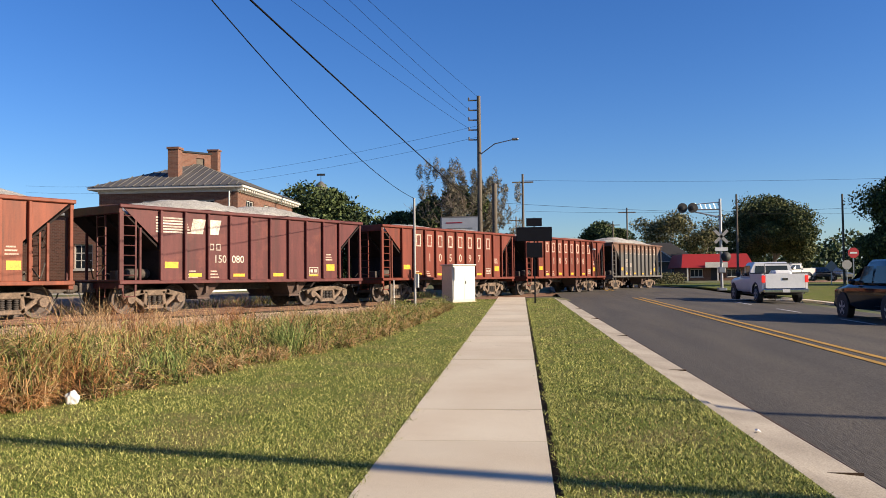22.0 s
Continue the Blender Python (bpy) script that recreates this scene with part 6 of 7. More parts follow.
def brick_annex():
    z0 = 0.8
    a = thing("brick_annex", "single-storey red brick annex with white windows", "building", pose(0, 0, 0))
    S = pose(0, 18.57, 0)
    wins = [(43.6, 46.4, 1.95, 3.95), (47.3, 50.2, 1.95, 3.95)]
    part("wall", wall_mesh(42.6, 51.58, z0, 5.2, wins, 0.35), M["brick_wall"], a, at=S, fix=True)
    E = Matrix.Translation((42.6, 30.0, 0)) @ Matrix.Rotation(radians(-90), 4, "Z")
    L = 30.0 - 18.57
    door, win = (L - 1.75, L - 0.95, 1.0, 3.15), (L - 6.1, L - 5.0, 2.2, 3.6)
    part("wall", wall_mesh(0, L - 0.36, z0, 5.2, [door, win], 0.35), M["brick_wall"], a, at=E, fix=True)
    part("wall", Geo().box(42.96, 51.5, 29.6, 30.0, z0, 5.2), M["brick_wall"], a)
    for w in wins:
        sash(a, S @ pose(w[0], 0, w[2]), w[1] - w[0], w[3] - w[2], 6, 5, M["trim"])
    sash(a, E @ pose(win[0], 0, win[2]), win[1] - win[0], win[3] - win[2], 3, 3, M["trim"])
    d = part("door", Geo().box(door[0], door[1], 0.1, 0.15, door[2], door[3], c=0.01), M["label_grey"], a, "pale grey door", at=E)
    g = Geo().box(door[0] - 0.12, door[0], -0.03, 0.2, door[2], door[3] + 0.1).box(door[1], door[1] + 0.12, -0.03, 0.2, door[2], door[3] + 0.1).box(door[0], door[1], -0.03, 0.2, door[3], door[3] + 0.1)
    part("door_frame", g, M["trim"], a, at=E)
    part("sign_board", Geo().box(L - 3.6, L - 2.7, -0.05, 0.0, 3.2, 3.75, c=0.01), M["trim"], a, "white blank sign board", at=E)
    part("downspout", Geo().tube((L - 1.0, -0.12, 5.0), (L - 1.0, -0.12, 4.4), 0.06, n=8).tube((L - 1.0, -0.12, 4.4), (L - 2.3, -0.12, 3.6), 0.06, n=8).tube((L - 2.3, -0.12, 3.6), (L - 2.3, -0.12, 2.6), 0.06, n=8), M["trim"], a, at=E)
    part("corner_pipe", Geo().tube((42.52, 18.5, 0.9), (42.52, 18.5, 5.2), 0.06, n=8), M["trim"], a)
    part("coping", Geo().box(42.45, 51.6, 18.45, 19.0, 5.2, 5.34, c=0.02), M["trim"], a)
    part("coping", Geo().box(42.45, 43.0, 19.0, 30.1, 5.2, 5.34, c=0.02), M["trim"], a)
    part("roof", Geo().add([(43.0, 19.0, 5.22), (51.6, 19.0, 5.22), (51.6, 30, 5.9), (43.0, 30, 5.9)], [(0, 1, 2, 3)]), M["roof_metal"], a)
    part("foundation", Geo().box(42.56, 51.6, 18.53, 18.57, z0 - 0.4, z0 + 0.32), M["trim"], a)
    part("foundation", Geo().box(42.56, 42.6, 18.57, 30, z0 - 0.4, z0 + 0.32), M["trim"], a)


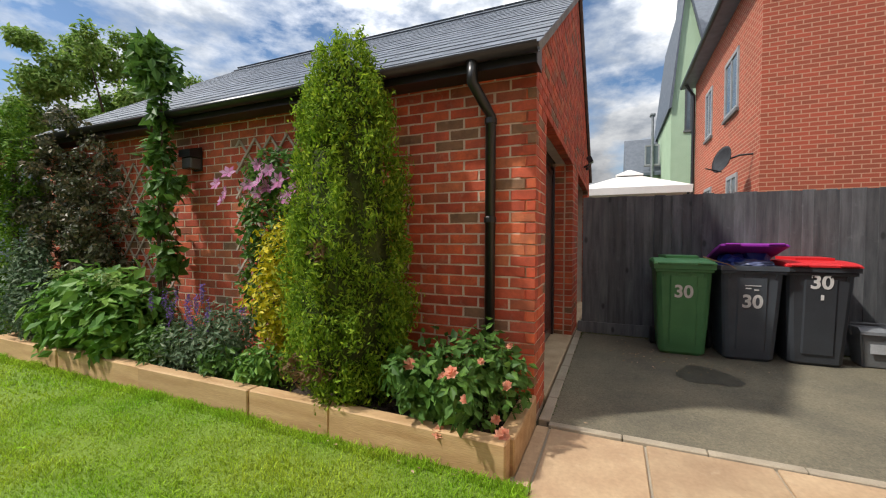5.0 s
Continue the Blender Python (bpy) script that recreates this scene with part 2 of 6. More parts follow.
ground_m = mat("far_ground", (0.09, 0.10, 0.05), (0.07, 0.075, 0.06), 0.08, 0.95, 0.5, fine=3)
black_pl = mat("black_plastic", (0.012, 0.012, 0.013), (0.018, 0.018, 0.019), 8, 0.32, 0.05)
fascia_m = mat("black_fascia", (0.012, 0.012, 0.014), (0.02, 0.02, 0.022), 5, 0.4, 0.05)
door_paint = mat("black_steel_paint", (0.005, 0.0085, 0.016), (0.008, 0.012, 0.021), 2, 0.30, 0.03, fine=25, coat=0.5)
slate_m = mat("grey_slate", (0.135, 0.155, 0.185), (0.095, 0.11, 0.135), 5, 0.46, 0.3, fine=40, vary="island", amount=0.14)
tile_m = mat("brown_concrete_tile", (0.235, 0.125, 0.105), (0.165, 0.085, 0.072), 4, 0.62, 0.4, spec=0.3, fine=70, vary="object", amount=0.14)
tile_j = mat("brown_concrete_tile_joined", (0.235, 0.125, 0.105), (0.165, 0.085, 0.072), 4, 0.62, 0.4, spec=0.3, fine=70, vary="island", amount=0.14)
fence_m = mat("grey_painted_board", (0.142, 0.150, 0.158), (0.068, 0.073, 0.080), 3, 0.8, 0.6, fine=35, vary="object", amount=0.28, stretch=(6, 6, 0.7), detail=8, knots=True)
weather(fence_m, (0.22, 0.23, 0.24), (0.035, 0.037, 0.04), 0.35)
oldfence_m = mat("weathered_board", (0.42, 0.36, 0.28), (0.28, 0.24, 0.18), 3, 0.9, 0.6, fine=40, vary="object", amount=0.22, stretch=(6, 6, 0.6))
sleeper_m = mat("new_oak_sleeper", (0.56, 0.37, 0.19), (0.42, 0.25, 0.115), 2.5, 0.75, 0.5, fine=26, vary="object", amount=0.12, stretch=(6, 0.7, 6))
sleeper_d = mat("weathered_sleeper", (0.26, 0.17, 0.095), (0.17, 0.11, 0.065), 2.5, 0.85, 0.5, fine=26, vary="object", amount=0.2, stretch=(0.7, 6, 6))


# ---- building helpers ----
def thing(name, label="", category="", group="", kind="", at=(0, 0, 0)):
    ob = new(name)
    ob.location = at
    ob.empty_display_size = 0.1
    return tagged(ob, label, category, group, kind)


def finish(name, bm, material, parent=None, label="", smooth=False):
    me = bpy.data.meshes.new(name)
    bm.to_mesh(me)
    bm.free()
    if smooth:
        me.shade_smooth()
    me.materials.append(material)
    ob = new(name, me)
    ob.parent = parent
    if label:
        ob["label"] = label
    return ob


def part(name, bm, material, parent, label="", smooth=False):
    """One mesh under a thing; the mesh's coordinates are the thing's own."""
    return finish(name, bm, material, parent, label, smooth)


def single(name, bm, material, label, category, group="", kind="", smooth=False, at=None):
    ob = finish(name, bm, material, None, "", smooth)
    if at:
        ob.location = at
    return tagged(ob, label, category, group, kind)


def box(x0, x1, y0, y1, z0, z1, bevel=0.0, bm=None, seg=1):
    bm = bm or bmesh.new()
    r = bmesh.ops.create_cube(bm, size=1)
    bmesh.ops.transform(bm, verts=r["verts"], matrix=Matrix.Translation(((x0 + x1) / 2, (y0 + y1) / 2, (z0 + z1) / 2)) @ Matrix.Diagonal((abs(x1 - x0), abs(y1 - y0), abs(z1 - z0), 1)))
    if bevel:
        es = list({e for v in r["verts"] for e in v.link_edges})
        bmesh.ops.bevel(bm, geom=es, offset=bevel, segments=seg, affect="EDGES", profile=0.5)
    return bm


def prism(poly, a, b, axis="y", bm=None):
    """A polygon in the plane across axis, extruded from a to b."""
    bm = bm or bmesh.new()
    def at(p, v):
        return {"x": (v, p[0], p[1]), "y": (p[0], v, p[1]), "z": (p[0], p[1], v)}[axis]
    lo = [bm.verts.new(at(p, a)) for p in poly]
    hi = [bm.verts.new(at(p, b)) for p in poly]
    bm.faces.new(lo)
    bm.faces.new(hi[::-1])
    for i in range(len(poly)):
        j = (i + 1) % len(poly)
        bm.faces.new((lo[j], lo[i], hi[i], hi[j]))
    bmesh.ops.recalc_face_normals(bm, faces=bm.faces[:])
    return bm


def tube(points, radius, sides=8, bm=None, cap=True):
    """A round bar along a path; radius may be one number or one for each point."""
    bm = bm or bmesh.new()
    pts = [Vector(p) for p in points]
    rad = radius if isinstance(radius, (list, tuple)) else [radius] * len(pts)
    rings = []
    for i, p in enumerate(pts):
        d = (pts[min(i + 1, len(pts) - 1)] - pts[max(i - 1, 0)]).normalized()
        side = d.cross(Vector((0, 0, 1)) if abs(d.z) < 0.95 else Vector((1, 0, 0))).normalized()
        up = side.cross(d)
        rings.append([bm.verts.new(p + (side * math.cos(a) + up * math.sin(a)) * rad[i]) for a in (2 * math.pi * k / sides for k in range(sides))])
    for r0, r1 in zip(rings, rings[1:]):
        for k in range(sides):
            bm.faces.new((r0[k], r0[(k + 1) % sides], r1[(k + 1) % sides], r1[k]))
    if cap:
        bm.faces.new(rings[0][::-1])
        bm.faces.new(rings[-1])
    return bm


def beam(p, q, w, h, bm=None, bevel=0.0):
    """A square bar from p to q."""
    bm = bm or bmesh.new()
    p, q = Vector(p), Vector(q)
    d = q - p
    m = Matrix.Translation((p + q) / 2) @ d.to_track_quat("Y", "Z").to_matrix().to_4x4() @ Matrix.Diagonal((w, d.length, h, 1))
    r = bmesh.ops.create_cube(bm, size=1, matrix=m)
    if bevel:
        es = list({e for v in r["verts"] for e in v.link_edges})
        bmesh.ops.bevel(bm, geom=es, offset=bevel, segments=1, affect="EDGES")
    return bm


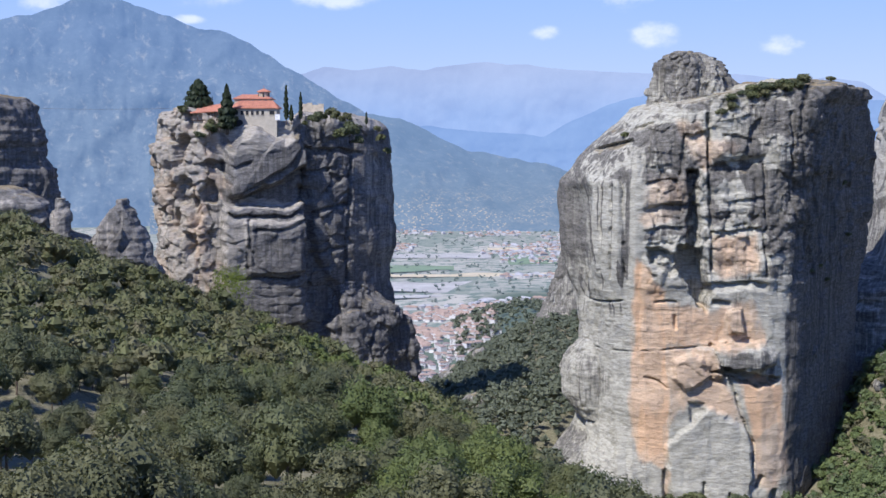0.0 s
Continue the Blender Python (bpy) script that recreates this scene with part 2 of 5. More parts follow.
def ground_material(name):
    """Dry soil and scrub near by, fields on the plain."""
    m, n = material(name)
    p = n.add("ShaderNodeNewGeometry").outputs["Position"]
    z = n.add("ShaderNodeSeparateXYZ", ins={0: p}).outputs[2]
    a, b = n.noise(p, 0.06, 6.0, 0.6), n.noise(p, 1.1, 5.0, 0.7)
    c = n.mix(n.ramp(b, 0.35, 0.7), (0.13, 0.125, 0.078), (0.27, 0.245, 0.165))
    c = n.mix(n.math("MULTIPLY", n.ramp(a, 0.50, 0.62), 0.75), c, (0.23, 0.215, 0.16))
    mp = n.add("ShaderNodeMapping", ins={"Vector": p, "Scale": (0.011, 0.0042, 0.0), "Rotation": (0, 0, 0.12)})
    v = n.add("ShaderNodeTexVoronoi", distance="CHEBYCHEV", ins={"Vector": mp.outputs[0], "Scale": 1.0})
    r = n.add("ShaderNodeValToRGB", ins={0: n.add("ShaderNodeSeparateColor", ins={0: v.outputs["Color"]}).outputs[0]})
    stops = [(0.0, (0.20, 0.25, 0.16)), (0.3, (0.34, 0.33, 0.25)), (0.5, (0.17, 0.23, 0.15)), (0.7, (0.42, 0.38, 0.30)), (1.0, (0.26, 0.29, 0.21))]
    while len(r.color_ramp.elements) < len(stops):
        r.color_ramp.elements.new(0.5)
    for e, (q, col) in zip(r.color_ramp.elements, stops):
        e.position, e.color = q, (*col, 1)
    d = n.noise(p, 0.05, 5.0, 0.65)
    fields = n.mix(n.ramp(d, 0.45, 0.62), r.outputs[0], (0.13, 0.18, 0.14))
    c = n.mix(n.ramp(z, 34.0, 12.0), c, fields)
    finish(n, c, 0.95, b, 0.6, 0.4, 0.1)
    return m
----
■ **Exercise brief**
Search the listing above for the string "with". Copy every line that contains it.

■ **The completed task**
Continue the Blender Python (bpy) script that recreates this scene with part 6 of 7. More parts follow.
    a = thing("brick_annex", "single-storey red brick annex with white windows", "building", pose(0, 0, 0))
Continue the Blender Python (bpy) script that recreates this scene with part 2 of 6. More parts follow.
Continue the Blender Python (bpy) script that recreates this scene with part 2 of 5. More parts follow.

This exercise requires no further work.